Conserve è un’opera sulla restanza, su coloro che decidono di restare nella propria terra, senza rassegnazione, coloro che sono il presente di questi luoghi, ne conservano il passato e ne determinano il futuro. Gli incontri che l’artista ha avuto con gli abitanti di Foresta ci vengono proposti in una forma deliberatamente tradizionale e suggestiva: Conserve è la traduzione visiva di quello che i forestani identificano come elemento rappresentativo del loro mondo.

Massimo Pastore con il progetto fotografico Indistinti margini ci conduce in una visione di luoghi che si smussano nella nebbia. La nebbia compare all’improvviso, copre, nasconde, si dissolve lentamente, rivelando nuovi scenari. L’artista si concede il tempo di attendere per catturare quella nuova fugace apparizione che nel mentre fa perdere l’orientamento e gli elementi-simbolo di riferimento rivela quelli che sovente sono sopraffatti e nascosti anche quando visibili. Affascinato dalla mutevolezza del paesaggio, Pastore si pone davanti alla meraviglia, sorprendendoci, cogliendo il variare delle ore, le metamorfosi delle stagioni.

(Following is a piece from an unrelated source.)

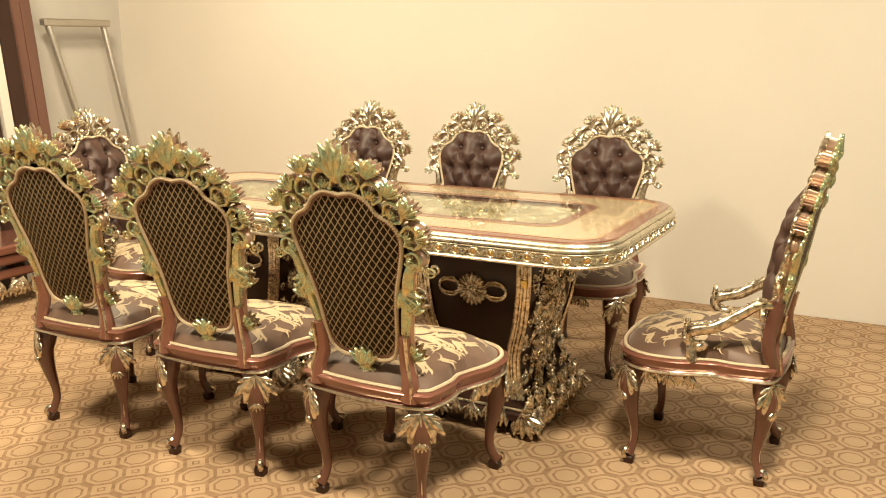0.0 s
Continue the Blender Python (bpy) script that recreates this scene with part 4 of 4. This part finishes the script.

L’artista scrive: “(..)ciò che più mi sorprende è la nebbia che provenendo dalla Casilina improvvisamente si insinua tra la valle che separa, da un lato, Tora da Foresta e la Porcina dall’altro. Ecco allora che Tora diventa isola aerea mentre la nebbia, continuando la sua lenta risalita verso Tuoro, inizia a diradarsi nascondendo il simbolo di questo luogo, la sua torre. La torre di Tora per alcuni istanti svanisce cedendo il passo alla facciata della Chiesa di San Simeone che diventa protagonista indiscussa di quei momenti. Qui la nebbia non scende, sale. “Lascio andare l’abitudine, dimentico il simbolo e nuove e fugaci visioni si rivelano.”